1972 was the year, January 22nd triple-double’s for the first born on the third day of Aquarius. Grew up in a green van with ex-fiends, rolling by currently future relapsing ex-fiends, leaning without touching the ground in mix matched, knee high, tube socks. The van was always filled with songs of redemption, vocalized by those on the receiving end of newly found divine forgiveness and a well worn family distrust. You can’t sell the kid’s Atari, your wife’s jewels, and your momma’s TV and think a few popcorn testimonies will bring that ass back home …

But at my home, “you a stupid ass nigga” and “well, your fat ass is a bitch!” Yelling, pushing, scratching and … “you betta get the fuck outta my house!”
A dizzying transportation of internally diminishing child cargo Norwalk, Harlem, Camden, Harlem, Queens, Norwalk
It’s early A.M. and the same lips that cursed the fat, stupid nigga is now praying down heaven all over my face in attempts to purge my dark and sinful nature.
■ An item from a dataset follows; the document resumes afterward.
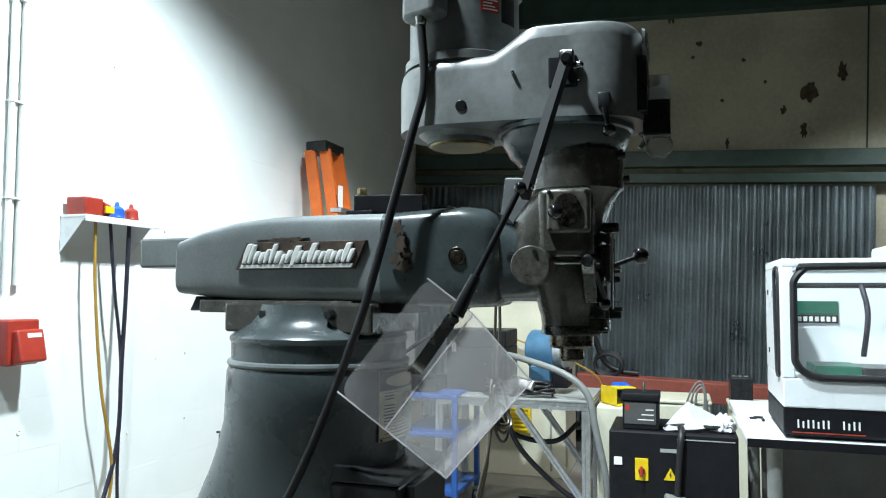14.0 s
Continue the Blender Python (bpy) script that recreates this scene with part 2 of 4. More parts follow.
def ball(c, r, seg=24):
    bm = bmesh.new()
    bmesh.ops.create_uvsphere(bm, u_segments=seg, v_segments=seg // 2 + 2, radius=r)
    bm.transform(Matrix.Translation(c))
    return bm


def hexbolt(p0, p1, r, washer=True):
    m, n = frame_to(p0, p1)
    b = lathe([(r * 0.92, 0), (r, n * 0.15), (r, n * 0.8), (r * 0.85, n)], 6, m)
    return join(b, lathe([(r * 1.3, -0.001), (r * 1.3, n * 0.12)], 20, m)) if washer else b


def smooth_path(points, step=8):
    pts = [Vector(p) for p in points]
    pts = [pts[0] * 2 - pts[1]] + pts + [pts[-1] * 2 - pts[-2]]
    out = []
    for i in range(1, len(pts) - 2):
        a, b, c, d = pts[i - 1 : i + 3]
        for k in range(step):
            t = k / step
            out.append(0.5 * ((2 * b) + (c - a) * t + (2 * a - 5 * b + 4 * c - d) * t * t + (3 * b - a - 3 * c + d) * t**3))
    out.append(pts[-2])
    return out


def sweep(points, section, step=8, up=(0, 0, 1), smooth=True):
    """A section (list of 2D points) swept along a smooth path."""
    path = smooth_path(points, step) if smooth else [Vector(p) for p in points]
    bm, rings = bmesh.new(), []
    for i, p in enumerate(path):
        d = (path[min(i + 1, len(path) - 1)] - path[max(i - 1, 0)]).normalized()
        u = Vector(up)
        if abs(d.dot(u)) > 0.95:
            u = Vector((1, 0, 0))
        s = d.cross(u).normalized()
        v = s.cross(d)
        rings.append([bm.verts.new(p + s * a + v * b) for a, b in section])
    n = len(section)
    for a, b in zip(rings, rings[1:]):
        for k in range(n):
            bm.faces.new((a[k], a[(k + 1) % n], b[(k + 1) % n], b[k]))
    bm.faces.new(rings[0][::-1])
    bm.faces.new(rings[-1])
    return bm


def tube(points, r, seg=10, step=8, smooth=True):
    path = smooth_path(points, step) if smooth else [Vector(p) for p in points]
    bm, rings, s = bmesh.new(), [], None
    for i, p in enumerate(path):
        d = (path[min(i + 1, len(path) - 1)] - path[max(i - 1, 0)]).normalized()
        if s is None:
            s = d.orthogonal().normalized()
        s = (s - d * s.dot(d)).normalized()
        v = d.cross(s)
        rings.append([bm.verts.new(p + r * (s * math.cos(2 * math.pi * k / seg) + v * math.sin(2 * math.pi * k / seg))) for k in range(seg)])
    for a, b in zip(rings, rings[1:]):
        for k in range(seg):
            bm.faces.new((a[k], a[(k + 1) % seg], b[(k + 1) % seg], b[k]))
    bm.faces.new(rings[0][::-1])
    bm.faces.new(rings[-1])
    return bm


def rect(w, h):
    return [(-w / 2, -h / 2), (w / 2, -h / 2), (w / 2, h / 2), (-w / 2, h / 2)]


def oval(cx, cy, rx, ry, e, n=40):
    out = []
    for k in range(n):
        a = 2 * math.pi * k / n
        c, s = math.cos(a), math.sin(a)
        out.append((cx + rx * math.copysign(abs(c) ** (2 / e), c), cy + ry * math.copysign(abs(s) ** (2 / e), s)))
    return out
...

Was not too long before the two kids were packed with all the gospel records she owned and the combo 8-track, stereo, record player … she figured at least as much for time served with his funky ass. Even though it seemed like she didn’t really take much else. But who wants stretch marks and some other niggaz ankle biters? My sister and I were simply snot-nosed cock blockers “give that nigga back his kids and we might got something baby-girl”, in his plushed-out green and ivory seats, laundry mat stopping big daddy caddy. And every time my mind would make note when he came outside, looked around, and went to the trunk.

They say patience is a virtue – I say, patience is a virtue matured through layers of pain. Fighting to make sense of failure … and disappointments, realities altered, and innocence compromised. The years have polished over thick remnants of ash, the last testament to my volcanic rage, though I witness its simmer in the eyes of my childhood reflection. A child’s eye was never meant to recall in such sharp and vivid detail the liberties taken in under supervised and anointed environments – though we beg to forget.

But that was about the time my soul had a rhythm for the pocket. 1978 was the year and I secretly realized at the tender age of 6, my prepubescent gift to memorize all the shit them roach clip rockin’ niggaz kicked. Intrigued and captivated by the stories told, places the imagination of a lonely, frightened, and traumatized boy could escape.

She was so fucking selfish and he was soooo fucking bootleg – but for he, she popped out three all while praying for the day the other would “just drop dead!” It’s what their hearts say while faining misery’s bliss.